STATED PROBLEM: Locate every line that holds the string "with" and copy it.

SOURCE DATA:
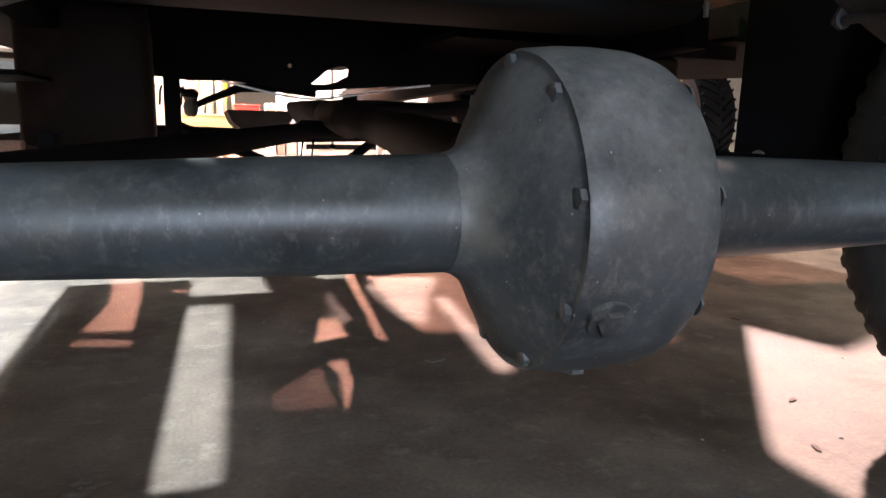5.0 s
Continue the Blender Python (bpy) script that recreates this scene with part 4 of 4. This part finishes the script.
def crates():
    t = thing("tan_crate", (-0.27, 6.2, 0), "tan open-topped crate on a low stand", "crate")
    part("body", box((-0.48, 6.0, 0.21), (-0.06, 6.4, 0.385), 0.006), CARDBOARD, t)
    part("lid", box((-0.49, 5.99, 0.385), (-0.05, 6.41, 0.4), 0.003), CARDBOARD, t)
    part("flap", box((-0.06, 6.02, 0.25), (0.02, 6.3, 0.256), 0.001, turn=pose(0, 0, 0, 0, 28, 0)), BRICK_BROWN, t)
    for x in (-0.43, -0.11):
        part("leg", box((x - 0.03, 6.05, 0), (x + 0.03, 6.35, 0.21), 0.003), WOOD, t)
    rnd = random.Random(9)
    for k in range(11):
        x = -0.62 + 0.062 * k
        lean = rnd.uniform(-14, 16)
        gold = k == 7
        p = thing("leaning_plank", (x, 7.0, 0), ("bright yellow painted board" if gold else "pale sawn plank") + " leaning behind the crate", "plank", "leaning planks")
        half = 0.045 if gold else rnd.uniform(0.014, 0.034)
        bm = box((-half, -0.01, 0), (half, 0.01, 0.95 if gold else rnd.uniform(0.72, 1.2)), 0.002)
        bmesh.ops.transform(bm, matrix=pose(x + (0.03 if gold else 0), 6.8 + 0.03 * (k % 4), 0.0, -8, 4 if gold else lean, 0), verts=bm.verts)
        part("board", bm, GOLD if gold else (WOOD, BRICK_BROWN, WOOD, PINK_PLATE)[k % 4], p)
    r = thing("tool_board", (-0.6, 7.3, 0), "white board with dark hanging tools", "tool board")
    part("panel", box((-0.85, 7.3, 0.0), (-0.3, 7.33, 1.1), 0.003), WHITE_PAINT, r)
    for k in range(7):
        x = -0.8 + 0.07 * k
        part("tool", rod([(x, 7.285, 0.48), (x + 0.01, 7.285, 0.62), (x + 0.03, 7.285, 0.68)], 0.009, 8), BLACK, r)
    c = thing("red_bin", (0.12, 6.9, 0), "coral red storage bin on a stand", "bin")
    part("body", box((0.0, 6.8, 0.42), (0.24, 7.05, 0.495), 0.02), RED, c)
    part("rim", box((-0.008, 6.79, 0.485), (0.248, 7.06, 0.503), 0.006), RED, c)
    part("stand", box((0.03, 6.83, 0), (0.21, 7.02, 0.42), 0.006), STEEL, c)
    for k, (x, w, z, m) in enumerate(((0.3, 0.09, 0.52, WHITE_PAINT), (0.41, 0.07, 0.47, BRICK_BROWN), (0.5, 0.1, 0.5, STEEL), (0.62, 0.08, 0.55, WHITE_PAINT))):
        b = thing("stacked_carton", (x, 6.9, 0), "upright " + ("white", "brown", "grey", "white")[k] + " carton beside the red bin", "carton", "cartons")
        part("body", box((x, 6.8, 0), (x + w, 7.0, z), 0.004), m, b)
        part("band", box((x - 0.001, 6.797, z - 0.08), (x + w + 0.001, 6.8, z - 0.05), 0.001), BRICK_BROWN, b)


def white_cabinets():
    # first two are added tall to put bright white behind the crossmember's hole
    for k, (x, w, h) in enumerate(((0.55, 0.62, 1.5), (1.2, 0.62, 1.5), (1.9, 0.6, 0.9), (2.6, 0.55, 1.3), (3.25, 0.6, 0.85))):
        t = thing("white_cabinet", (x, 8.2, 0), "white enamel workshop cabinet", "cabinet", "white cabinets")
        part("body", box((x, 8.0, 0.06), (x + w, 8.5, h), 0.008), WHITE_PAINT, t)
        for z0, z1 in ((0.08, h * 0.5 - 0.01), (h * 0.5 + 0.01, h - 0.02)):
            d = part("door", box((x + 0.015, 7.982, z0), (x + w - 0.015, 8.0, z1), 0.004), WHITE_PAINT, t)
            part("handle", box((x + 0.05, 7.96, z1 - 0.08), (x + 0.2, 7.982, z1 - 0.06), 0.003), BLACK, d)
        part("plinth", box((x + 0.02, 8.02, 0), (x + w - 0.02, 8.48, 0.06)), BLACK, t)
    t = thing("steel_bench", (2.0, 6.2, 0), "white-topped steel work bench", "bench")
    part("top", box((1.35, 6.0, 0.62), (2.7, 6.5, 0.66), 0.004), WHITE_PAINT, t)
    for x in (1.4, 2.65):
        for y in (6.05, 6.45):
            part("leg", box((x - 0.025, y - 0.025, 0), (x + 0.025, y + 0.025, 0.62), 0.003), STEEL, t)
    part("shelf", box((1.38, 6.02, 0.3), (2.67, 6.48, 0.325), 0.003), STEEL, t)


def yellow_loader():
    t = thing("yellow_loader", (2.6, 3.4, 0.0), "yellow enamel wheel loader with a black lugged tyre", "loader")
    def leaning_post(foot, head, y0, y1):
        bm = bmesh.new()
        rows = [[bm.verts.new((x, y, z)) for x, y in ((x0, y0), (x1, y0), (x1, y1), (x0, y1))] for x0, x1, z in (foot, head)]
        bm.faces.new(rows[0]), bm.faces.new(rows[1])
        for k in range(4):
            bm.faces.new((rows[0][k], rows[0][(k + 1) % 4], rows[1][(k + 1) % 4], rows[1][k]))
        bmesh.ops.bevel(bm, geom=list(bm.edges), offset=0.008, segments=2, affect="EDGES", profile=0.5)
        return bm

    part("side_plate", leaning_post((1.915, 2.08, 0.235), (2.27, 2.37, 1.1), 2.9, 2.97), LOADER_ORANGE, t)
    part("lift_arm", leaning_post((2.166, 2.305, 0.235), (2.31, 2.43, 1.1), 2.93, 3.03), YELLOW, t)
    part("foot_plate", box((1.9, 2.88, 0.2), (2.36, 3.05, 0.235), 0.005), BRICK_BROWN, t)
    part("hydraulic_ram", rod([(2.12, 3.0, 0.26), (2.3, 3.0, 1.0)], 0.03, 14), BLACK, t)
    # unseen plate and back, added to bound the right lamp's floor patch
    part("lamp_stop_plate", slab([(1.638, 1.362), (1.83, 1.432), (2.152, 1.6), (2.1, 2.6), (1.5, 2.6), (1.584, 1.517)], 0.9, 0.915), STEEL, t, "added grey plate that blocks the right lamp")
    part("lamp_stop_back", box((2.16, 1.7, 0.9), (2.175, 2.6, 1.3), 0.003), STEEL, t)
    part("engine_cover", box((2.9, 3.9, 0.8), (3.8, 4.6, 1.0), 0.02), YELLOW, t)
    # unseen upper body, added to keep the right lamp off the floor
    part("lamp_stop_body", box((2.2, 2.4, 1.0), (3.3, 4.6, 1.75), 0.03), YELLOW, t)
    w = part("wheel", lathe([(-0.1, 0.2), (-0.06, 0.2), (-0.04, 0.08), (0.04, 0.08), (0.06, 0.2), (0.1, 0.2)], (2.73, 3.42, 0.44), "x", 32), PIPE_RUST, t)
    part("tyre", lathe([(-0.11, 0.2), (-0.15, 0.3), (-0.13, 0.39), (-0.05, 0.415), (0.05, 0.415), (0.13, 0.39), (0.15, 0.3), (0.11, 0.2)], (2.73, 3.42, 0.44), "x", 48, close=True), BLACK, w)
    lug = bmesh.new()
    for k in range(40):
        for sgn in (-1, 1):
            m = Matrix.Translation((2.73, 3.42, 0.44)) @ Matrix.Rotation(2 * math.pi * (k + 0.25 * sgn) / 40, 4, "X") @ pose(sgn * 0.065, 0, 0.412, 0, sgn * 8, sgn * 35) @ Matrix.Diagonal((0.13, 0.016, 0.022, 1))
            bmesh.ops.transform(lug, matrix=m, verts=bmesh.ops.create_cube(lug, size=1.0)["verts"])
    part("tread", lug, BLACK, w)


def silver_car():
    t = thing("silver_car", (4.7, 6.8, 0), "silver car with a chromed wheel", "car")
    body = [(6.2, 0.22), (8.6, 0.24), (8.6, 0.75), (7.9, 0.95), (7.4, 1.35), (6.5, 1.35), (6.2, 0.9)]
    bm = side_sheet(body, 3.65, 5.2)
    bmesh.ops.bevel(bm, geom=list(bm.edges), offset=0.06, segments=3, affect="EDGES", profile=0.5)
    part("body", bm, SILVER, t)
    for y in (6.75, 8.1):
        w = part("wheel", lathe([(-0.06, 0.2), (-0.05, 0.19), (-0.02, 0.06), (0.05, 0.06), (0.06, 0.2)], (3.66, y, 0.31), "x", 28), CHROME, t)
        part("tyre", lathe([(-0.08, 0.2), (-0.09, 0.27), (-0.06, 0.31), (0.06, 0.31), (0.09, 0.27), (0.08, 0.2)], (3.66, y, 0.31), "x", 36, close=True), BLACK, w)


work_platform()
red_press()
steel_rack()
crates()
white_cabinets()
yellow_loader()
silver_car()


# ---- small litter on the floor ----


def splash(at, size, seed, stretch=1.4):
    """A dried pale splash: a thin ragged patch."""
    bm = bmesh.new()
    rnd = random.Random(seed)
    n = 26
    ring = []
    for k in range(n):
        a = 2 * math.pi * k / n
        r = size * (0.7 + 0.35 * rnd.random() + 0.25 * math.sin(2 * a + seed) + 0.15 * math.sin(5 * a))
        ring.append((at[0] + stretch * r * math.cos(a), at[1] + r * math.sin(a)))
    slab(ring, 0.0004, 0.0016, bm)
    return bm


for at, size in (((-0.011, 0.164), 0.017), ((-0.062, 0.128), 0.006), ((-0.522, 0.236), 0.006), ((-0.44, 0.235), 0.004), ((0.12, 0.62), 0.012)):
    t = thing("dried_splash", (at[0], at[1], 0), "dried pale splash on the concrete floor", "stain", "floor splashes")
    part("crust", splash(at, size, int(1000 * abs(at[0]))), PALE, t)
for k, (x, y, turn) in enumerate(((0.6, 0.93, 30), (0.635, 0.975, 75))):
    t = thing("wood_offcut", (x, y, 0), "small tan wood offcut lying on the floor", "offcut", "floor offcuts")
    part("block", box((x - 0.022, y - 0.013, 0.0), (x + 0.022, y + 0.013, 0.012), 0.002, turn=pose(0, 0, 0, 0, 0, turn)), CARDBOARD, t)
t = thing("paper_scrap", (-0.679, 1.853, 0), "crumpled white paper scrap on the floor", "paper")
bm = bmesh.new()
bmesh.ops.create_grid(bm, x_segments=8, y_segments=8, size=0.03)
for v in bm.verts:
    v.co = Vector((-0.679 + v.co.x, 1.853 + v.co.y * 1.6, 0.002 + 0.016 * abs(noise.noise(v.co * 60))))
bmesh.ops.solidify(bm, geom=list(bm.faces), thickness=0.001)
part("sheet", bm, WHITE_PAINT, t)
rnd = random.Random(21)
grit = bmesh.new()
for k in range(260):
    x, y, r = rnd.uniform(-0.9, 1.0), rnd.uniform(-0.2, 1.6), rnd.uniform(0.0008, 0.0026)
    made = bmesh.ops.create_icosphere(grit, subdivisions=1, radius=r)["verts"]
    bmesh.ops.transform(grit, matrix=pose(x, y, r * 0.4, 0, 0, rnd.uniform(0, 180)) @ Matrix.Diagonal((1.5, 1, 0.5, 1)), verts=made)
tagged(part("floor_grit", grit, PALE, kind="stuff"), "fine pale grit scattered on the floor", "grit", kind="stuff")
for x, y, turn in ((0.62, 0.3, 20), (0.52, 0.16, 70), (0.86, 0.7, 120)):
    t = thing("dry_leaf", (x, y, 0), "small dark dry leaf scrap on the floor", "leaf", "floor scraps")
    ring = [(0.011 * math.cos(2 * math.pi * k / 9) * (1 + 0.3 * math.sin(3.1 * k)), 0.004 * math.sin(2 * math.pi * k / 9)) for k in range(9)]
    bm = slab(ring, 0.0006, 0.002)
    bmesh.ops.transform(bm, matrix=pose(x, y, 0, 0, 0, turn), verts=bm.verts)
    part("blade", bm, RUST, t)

RESULT OF THIS TASK:
Continue the Blender Python (bpy) script that recreates this scene with part 4 of 4. This part finishes the script.
    r = thing("tool_board", (-0.6, 7.3, 0), "white board with dark hanging tools", "tool board")
    t = thing("yellow_loader", (2.6, 3.4, 0.0), "yellow enamel wheel loader with a black lugged tyre", "loader")
    t = thing("silver_car", (4.7, 6.8, 0), "silver car with a chromed wheel", "car")